Diplomatic notes certainly play an important role in international relations. They facilitate communication between governments. They clarify positions. They record intentions. However, diplomatic correspondence is not automatically equivalent to a treaty. A diplomatic note does not, by itself, transfer sovereignty. A diplomatic note does not automatically extinguish international obligations. A diplomatic note does not necessarily terminate a United Nations Trusteeship. A diplomatic note cannot simply erase the political identity of a people whose status was under international supervision.

The burden of proof therefore rests squarely upon those who claim that a valid and binding treaty existed. The principle is simple: extraordinary constitutional claims require extraordinary legal evidence. If the union between Southern Cameroons and La République du Cameroun rested upon a legally binding international agreement, that agreement should be identifiable, accessible, and capable of independent examination by scholars, lawyers, and the public.

A treaty affecting the destiny of an entire people cannot remain invisible. A constitutional arrangement that altered the status of a United Nations Trust Territory should leave a clear documentary trail. History is not strengthened by assumptions. It is strengthened by evidence. Law is not sustained by rumours. It is sustained by instruments, procedures, and verifiable facts.
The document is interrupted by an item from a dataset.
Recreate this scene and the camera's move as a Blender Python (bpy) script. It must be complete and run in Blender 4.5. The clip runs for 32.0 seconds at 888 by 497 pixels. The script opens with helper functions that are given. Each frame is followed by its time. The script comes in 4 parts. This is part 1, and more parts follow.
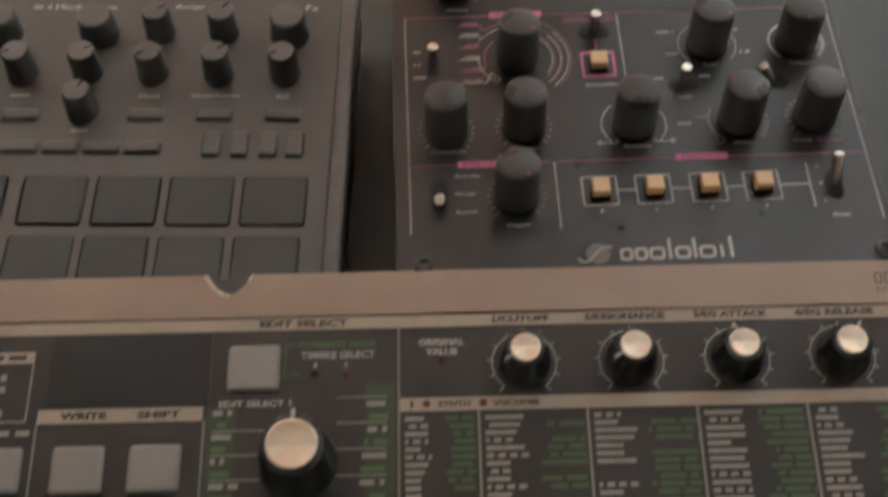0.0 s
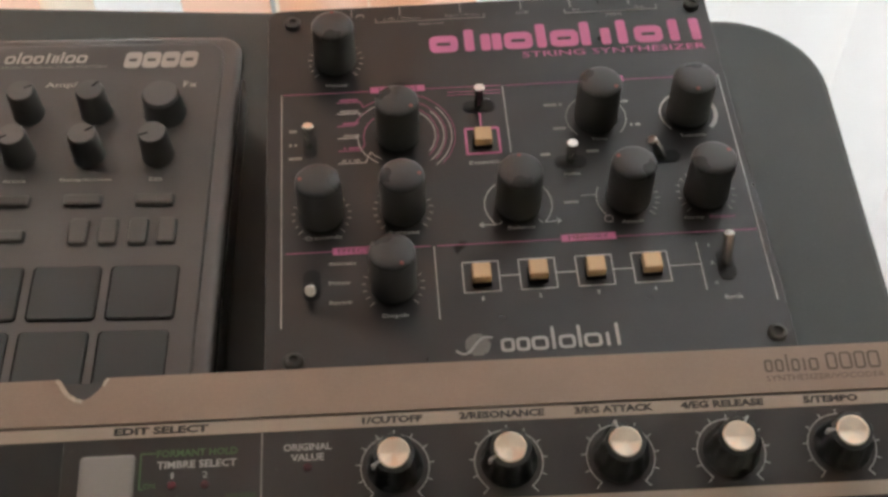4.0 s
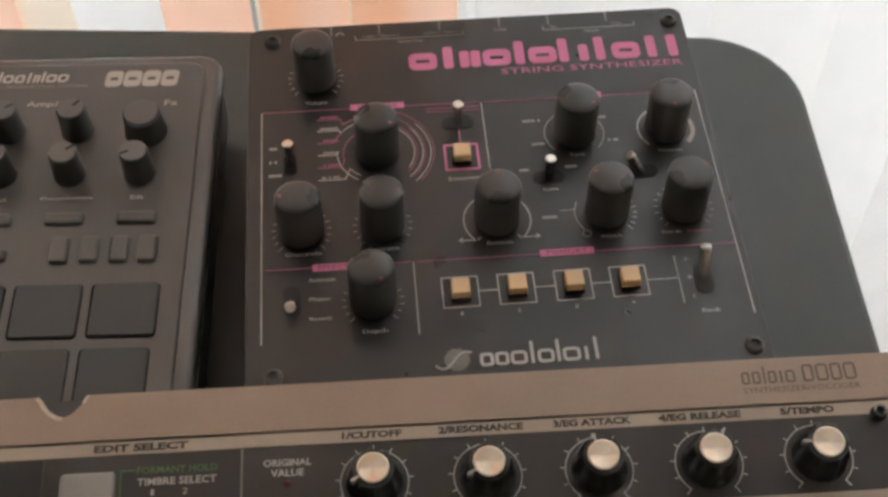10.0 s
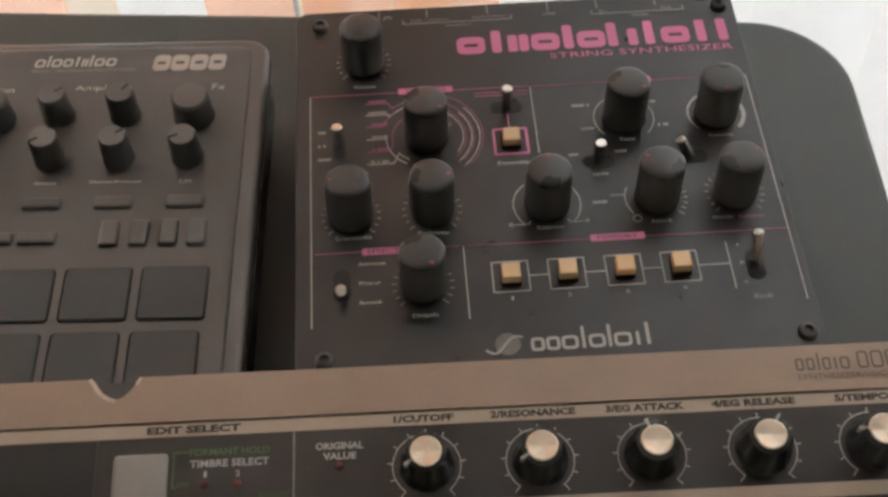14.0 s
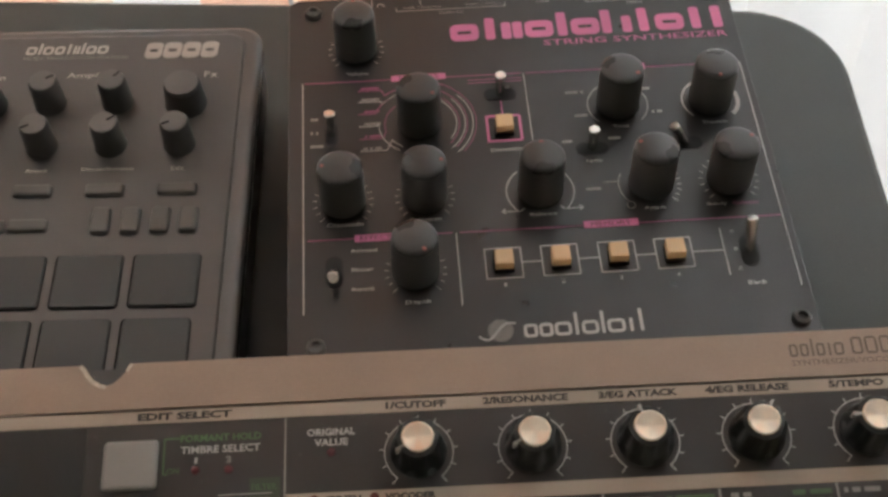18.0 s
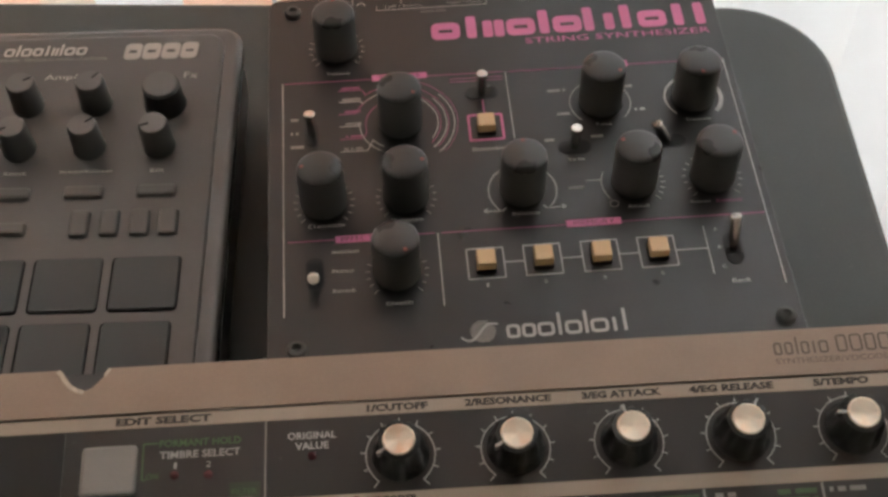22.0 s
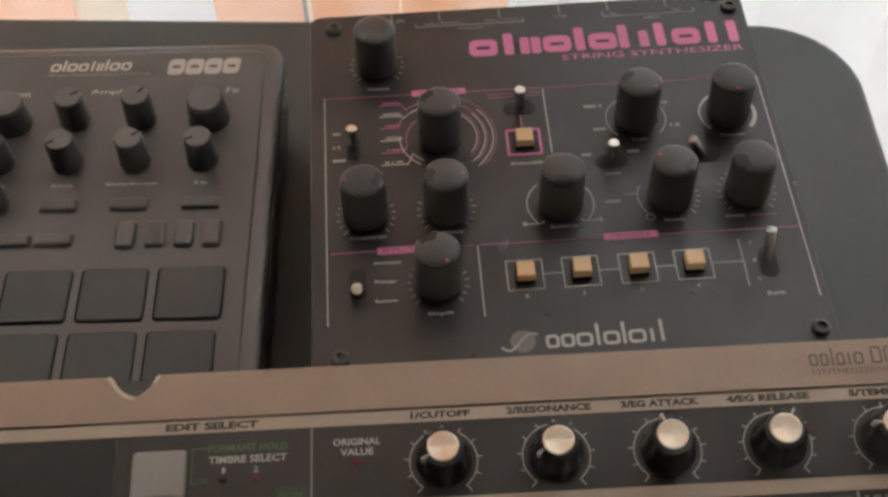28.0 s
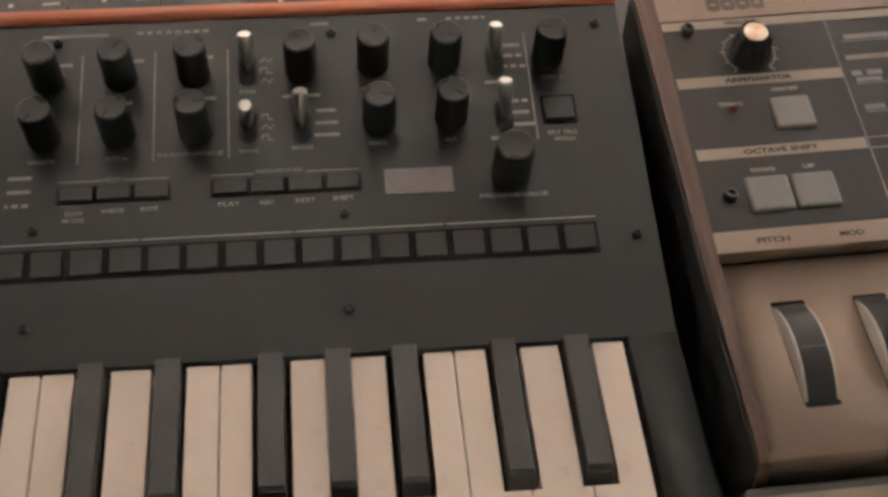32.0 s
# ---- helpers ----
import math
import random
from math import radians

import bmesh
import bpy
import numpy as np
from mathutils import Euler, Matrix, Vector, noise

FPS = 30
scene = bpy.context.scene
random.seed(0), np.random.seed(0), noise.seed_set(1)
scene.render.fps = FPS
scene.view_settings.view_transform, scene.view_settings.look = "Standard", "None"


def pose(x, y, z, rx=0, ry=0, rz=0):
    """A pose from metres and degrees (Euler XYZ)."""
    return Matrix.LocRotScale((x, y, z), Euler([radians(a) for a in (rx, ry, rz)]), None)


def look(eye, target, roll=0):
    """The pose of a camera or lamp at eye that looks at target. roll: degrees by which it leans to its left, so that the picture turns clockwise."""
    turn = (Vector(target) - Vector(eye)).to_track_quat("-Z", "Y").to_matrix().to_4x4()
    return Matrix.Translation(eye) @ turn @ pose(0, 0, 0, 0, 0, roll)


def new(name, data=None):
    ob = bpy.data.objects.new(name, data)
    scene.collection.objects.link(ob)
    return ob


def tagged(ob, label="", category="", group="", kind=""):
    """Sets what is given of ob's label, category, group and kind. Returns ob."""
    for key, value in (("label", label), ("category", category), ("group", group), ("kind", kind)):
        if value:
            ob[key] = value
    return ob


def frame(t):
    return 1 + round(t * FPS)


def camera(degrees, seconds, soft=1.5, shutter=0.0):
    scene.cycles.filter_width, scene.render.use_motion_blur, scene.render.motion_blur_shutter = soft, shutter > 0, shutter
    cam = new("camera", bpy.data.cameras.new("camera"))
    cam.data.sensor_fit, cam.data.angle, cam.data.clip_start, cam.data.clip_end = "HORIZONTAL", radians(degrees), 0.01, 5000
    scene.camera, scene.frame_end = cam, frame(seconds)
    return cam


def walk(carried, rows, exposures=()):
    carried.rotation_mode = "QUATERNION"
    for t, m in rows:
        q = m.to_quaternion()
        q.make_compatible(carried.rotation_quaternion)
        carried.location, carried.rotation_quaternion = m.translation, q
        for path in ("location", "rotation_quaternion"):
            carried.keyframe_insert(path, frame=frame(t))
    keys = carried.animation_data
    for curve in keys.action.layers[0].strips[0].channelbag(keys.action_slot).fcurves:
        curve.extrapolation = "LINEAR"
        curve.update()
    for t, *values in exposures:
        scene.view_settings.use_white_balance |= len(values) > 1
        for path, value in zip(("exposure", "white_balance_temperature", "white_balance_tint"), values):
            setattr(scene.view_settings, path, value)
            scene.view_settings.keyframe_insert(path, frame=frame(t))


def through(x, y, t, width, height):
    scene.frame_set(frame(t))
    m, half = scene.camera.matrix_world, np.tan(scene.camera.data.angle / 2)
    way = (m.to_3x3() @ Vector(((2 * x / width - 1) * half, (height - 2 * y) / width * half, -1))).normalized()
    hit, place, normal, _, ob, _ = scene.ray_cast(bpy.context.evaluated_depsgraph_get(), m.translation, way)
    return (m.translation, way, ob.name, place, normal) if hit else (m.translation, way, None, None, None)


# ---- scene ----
cam = camera(37.64, 32.0, soft=3.0, shutter=0.5)
ROWS = [
    (0, 0.3129, -0.2488, 0.4373, 35.239, 0.853, -0.984),
    (0.3, 0.3269, -0.2395, 0.4391, 36.334, 1.489, -0.884),
    (0.5, 0.3293, -0.2337, 0.4385, 36.392, 1.131, -1.430),
    (0.7, 0.3358, -0.2318, 0.4348, 37.396, 1.256, -1.732),
    (1, 0.3372, -0.2263, 0.4451, 37.298, 1.090, -2.503),
    (1.2, 0.3399, -0.2273, 0.4436, 37.883, 1.584, -2.460),
    (1.5, 0.3396, -0.2260, 0.4446, 37.872, 0.950, -2.198),
    (1.7, 0.3417, -0.2241, 0.4402, 37.855, 1.059, -2.218),
    (2, 0.3429, -0.2229, 0.4341, 36.830, 0.515, -2.267),
    (2.5, 0.3398, -0.2192, 0.4304, 36.178, 0.454, -2.111),
    (3, 0.3436, -0.2188, 0.4281, 36.157, 0.357, -2.358),
    (3.5, 0.3443, -0.2192, 0.4293, 36.499, 0.501, -2.526),
    (4, 0.3460, -0.2203, 0.4285, 36.771, 0.435, -2.833),
    (4.5, 0.3477, -0.2192, 0.4286, 36.599, 0.438, -2.979),
    (6.5, 0.3464, -0.2220, 0.4297, 36.916, 0.348, -3.269),
    (7, 0.3449, -0.2214, 0.4307, 37.164, 0.536, -2.686),
    (7.5, 0.3455, -0.2217, 0.4295, 37.231, 0.466, -2.941),
    (8, 0.3434, -0.2215, 0.4283, 37.159, 0.482, -2.646),
    (8.5, 0.3455, -0.2206, 0.4301, 37.189, 0.268, -2.993),
    (9, 0.3446, -0.2211, 0.4294, 37.132, 0.295, -3.037),
    (9.5, 0.3492, -0.2221, 0.4299, 37.429, 0.488, -3.253),
    (10, 0.3494, -0.2227, 0.4301, 37.550, 0.293, -3.430),
    (10.5, 0.3484, -0.2221, 0.4301, 37.357, 0.408, -3.282),
    (10.9, 0.3565, -0.2205, 0.4285, 36.893, 0.883, -3.925),
    (11, 0.3527, -0.2220, 0.4272, 36.994, 0.505, -4.155),
    (11.5, 0.3464, -0.2219, 0.4267, 37.149, 0.783, -3.149),
    (12, 0.3406, -0.2236, 0.4289, 36.898, 0.907, -2.293),
    (12.5, 0.3390, -0.2232, 0.4318, 36.986, 0.817, -2.252),
    (13, 0.3425, -0.2229, 0.4280, 36.939, 1.092, -2.772),
    (13.5, 0.3412, -0.2223, 0.4285, 36.991, 1.101, -2.561),
    (14, 0.3415, -0.2227, 0.4284, 37.048, 1.118, -2.508),
    (14.5, 0.3416, -0.2237, 0.4268, 36.969, 1.116, -2.541),
    (16.5, 0.3410, -0.2234, 0.4256, 37.057, 0.900, -2.400),
    (17, 0.3416, -0.2230, 0.4259, 37.152, 0.978, -2.548),
    (17.5, 0.3432, -0.2240, 0.4247, 36.945, 1.119, -2.471),
    (18, 0.3429, -0.2247, 0.4242, 36.967, 1.023, -2.584),
    (18.5, 0.3426, -0.2246, 0.4229, 36.934, 0.945, -2.541),
    (19, 0.3436, -0.2223, 0.4227, 36.914, 1.083, -2.658),
    (19.5, 0.3432, -0.2208, 0.4206, 36.690, 0.899, -2.710),
    (20, 0.3438, -0.2205, 0.4211, 36.414, 0.965, -2.857),
    (20.5, 0.3446, -0.2228, 0.4209, 36.741, 1.038, -2.876),
    (21, 0.3442, -0.2244, 0.4201, 36.743, 1.102, -3.128),
    (21.5, 0.3456, -0.2228, 0.4210, 36.683, 1.171, -3.060),
    (22, 0.3466, -0.2223, 0.4212, 36.937, 1.036, -3.176),
    (22.5, 0.3439, -0.2237, 0.4208, 37.043, 1.028, -3.077),
    (23, 0.3439, -0.2239, 0.4224, 37.022, 0.953, -3.053),
    (23.5, 0.3438, -0.2239, 0.4217, 37.080, 1.125, -2.959),
    (24, 0.3415, -0.2248, 0.4230, 37.112, 1.056, -3.042),
    (24.5, 0.3411, -0.2249, 0.4211, 36.991, 1.310, -2.783),
    (25, 0.3428, -0.2248, 0.4196, 36.801, 1.479, -3.071),
    (25.5, 0.3408, -0.2233, 0.4202, 37.025, 1.234, -2.907),
    (27.5, 0.3380, -0.2265, 0.4258, 37.573, 1.385, -2.724),
    (28, 0.3375, -0.2290, 0.4277, 37.702, 1.386, -2.557),
    (28.5, 0.3055, -0.2492, 0.4326, 37.849, 1.110, -1.959),
    (28.6, 0.2913, -0.2549, 0.4338, 37.697, 0.342, -1.453),
    (28.7, 0.2756, -0.2627, 0.4358, 37.841, -0.150, -1.083),
    (28.8, 0.2539, -0.2710, 0.4387, 37.764, -0.649, -0.842),
    (29, 0.2089, -0.2900, 0.4365, 37.495, 0.240, 0.203),
    (29.2, 0.1722, -0.3133, 0.4263, 37.799, 1.251, 0.993),
    (29.3, 0.1563, -0.3242, 0.4219, 37.906, 1.564, 1.152),
    (29.5, 0.1192, -0.3518, 0.4277, 38.258, 1.749, 0.474),
    (29.6, 0.1112, -0.3638, 0.4265, 38.745, 3.349, 0.583),
    (29.8, 0.0908, -0.3869, 0.4302, 40.196, 3.679, 1.236),
    (30, 0.0618, -0.4018, 0.4405, 40.407, 2.706, 0.185),
    (30.2, 0.0522, -0.3968, 0.4393, 40.214, 3.211, 1.053),
    (30.5, 0.0141, -0.3725, 0.4375, 38.953, 2.802, 4.370),
    (30.6, 0.0080, -0.3704, 0.4358, 39.414, 3.381, 5.076),
    (30.8, -0.0109, -0.3682, 0.4313, 38.726, 3.775, 4.103),
    (31, -0.0451, -0.3782, 0.4241, 39.162, 2.156, -1.243),
    (31.2, -0.0812, -0.3936, 0.4251, 38.681, 2.184, -5.204),
    (31.3, -0.0931, -0.4018, 0.4248, 39.302, 2.437, -6.237),
    (31.5, -0.1167, -0.4137, 0.4235, 39.501, 1.148, -7.710),
    (31.7, -0.1266, -0.4181, 0.4235, 39.606, 0.554, -7.425),
    (32, -0.1430, -0.4199, 0.4251, 39.722, -0.615, -6.820),
]
walk(cam, [(r[0], pose(*r[1:])) for r in ROWS], exposures=[(0.0, -1.79), (4.0, -1.75), (28.5, -1.79), (30.0, -1.75), (31.0, -1.70), (32.0, -1.53)])
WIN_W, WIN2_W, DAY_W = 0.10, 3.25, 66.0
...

Until a legally binding treaty of union meeting the ordinary standards of international law is clearly produced and subjected to public scrutiny, assertions that diplomatic notes alone settled the constitutional future of Southern Cameroons remain highly questionable. The question therefore remains unanswered after sixty-five years: Where is the treaty of unuion?

Until that question is answered with documentary evidence rather than conjecture, the legal foundation of the claimed union will continue to be one of the most contested issues in modern African constitutional history.